What a gift Bundanon Trust is. Literally.
I recently visited Bundanon to talk to John Bayliss about this year’s annual major event: Siteworks, on September 26th. It’s not the first time I’ve visited but walking around the site with someone like John is a real treat. He paints a mental picture of the event plans as we meander through the education centre and the spectacular grounds on the Shoalhaven river. On a warm winters day, it was sheer joy.
The purpose of the visit was to research an article for M&Gazine which outlines some of the artists, activities and installations collaborating on this year’s Siteworks event. The theme this year is ‘The feral in our midst: the thing that (apparently) does not belong. How do we decide what is “natural” and what is out of place?’
What I love about this event is the way that it pulls together art, science and community on a common environmental theme. It’s not preachy or academic and it’s locative. People aren’t standing around in city galleries sipping wine and discussing the abstract relevance of conservation, they’re standing in it; watching, listening and participating in it. Sometimes, without even realising it.
Arthur and Yvonne Boyd first opened Bundanon to the public when it was their home in the 1980’s and later gifted the riverside property to the nation in the 1990’s. (Co-incidentally, I was working at the ANZ bank at the time and had the job of processing THAT cheque. A few of us gathered around to witness the momentous occasion in respectful silence.) The local people have a real sense of proprietorship of Bundanon, childhood memories, friends weddings, music festivals etc. It’s the perfect place to picnic. Open air concerts on Sunday afternoons with a glass of wine and some cheese, lying on the grass in the sunshine overlooking the river are one of life’s simple joys. (Or so I’m told. It’s on my ‘To Do’ list.) Thankyou Arthur and Yvonne.
Bundanon has grown to become the largest artist residency program in Australia and runs hugely successful school and community education programs. They really nail community engagement through art in the broadest context and I’m hoping to cover some of their other community engagement programs in the future.
This year at Siteworks I’m particularly keen to hear Robyn Archer AO, Professor Marcia Langton AM, UTAS Professor Adrian Franklin and author Tom Low speak. Other speakers include program include Dr Fiona Probyn-Rapsey, Clarence Slockee, Professor Deborah Bird Rose and Professor Richard Goodwin. The program is pretty packed and this year also includes after dark activities like bush parcour, for the temporarily insane. There will be loads of performance artists, as well as more informative sessions.
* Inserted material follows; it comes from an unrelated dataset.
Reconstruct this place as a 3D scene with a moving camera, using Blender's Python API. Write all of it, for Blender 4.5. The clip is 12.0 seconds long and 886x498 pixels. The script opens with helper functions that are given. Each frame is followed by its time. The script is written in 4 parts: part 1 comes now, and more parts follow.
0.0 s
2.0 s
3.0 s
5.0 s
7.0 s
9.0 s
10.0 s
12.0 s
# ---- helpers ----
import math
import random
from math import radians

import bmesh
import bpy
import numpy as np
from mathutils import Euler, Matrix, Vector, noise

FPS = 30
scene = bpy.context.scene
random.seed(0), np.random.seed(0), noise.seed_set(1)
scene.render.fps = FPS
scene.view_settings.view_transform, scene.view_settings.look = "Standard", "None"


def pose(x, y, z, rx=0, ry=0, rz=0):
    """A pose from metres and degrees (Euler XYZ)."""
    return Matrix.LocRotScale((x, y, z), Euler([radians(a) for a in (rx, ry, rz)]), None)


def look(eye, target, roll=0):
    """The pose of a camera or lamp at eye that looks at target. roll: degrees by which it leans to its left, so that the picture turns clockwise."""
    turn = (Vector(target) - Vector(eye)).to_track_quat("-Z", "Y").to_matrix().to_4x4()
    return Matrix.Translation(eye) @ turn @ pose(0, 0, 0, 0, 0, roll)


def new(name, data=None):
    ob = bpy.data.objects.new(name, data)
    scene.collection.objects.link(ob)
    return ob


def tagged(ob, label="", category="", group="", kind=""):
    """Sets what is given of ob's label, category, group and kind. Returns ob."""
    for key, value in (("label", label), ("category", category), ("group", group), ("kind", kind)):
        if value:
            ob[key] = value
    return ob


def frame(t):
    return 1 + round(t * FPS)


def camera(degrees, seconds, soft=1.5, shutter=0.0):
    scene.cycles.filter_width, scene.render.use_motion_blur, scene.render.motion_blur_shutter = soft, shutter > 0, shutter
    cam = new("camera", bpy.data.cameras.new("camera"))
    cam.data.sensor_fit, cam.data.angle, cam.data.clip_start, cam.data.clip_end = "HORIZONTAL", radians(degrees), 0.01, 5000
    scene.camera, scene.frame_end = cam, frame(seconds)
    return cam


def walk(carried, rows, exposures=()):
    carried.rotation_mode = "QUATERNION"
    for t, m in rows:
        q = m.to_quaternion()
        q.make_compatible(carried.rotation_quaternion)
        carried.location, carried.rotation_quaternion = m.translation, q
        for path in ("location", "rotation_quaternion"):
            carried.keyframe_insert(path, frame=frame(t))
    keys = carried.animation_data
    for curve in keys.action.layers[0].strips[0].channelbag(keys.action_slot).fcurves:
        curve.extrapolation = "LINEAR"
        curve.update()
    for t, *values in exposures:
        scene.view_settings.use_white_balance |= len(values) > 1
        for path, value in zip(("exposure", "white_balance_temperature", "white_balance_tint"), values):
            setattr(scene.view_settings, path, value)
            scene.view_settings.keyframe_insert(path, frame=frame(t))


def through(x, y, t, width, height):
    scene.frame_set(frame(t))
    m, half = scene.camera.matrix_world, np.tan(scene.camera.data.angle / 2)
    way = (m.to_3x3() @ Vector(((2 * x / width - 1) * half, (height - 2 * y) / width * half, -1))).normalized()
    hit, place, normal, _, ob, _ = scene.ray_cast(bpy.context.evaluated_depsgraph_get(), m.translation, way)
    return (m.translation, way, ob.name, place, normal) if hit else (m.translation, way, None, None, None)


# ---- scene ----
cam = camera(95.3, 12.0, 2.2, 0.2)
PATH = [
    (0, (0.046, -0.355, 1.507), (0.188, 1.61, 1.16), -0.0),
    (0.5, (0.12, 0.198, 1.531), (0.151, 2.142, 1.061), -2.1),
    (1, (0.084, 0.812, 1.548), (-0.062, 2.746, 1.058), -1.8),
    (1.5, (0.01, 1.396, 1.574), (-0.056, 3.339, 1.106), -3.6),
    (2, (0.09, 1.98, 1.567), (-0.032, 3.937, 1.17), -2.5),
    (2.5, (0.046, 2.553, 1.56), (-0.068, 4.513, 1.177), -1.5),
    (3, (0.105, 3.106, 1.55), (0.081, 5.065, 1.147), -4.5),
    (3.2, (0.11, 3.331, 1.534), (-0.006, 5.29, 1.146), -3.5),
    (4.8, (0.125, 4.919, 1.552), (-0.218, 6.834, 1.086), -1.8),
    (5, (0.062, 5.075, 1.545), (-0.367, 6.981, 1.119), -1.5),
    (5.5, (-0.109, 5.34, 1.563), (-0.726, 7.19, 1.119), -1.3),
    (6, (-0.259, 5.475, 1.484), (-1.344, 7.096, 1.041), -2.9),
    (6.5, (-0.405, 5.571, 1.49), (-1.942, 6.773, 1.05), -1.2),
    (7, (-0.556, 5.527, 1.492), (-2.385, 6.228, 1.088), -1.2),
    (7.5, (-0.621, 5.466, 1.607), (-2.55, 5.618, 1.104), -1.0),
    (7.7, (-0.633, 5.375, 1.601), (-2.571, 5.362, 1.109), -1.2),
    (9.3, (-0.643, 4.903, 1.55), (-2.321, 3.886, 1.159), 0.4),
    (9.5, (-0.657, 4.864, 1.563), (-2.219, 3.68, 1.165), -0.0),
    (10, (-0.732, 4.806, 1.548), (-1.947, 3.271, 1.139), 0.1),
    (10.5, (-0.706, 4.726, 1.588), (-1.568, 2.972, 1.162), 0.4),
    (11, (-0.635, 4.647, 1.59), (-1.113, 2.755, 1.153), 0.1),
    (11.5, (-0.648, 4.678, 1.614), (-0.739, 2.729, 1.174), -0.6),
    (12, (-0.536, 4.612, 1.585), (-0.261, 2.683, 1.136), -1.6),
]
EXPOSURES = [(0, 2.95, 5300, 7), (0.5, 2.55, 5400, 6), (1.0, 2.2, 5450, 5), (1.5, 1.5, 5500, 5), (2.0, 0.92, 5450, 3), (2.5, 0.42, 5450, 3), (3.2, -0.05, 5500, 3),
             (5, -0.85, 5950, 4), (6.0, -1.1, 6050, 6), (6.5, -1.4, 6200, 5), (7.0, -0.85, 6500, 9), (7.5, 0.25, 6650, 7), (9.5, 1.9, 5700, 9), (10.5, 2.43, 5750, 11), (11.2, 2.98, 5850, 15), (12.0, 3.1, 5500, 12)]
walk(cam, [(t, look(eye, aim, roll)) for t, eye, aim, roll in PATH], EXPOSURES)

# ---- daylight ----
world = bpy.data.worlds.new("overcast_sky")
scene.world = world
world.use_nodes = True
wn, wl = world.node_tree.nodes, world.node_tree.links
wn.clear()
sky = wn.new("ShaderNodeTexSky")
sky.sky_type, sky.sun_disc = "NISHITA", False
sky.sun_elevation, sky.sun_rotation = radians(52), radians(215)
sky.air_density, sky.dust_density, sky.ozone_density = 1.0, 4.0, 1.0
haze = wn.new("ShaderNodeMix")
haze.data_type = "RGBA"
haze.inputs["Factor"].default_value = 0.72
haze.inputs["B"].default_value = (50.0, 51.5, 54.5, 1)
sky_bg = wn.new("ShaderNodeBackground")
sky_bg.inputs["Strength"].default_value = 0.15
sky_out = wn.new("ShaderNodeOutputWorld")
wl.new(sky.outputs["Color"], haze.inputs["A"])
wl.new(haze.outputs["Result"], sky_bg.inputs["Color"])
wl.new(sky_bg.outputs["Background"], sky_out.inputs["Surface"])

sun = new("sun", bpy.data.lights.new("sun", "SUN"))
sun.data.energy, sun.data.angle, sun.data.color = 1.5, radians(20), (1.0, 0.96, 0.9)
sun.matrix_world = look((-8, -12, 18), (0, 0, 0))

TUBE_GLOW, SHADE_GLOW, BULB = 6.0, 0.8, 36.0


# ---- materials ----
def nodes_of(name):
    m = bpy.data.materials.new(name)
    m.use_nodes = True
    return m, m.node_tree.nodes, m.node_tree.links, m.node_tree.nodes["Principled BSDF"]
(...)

Bundanon is about 20 mins from Nowra on the NSW south coast. (Part of the entry road is dirt with some time restrictions) and this year camping is available.
Oh dear, I didn’t mean to sound like an ad! They don’t need the PR anyway with over a thousand people attending but it’s one of those things that make you wonder why more organisations don’t adopt a similar approach. Concepts can be difficult to convey, especially if they’re scientific and let’s face it, when was the last time a scientist engaged you; really spoke to you deep down where you live? Art has the unique ability to engage people, to start conversations and inspire independent thought.
I’ll post bits and pieces on my facebook page as they become available. If anyone is interested in going along, the Bundanon website will have all the details.
I hope to see you at Bundanon on September 26th!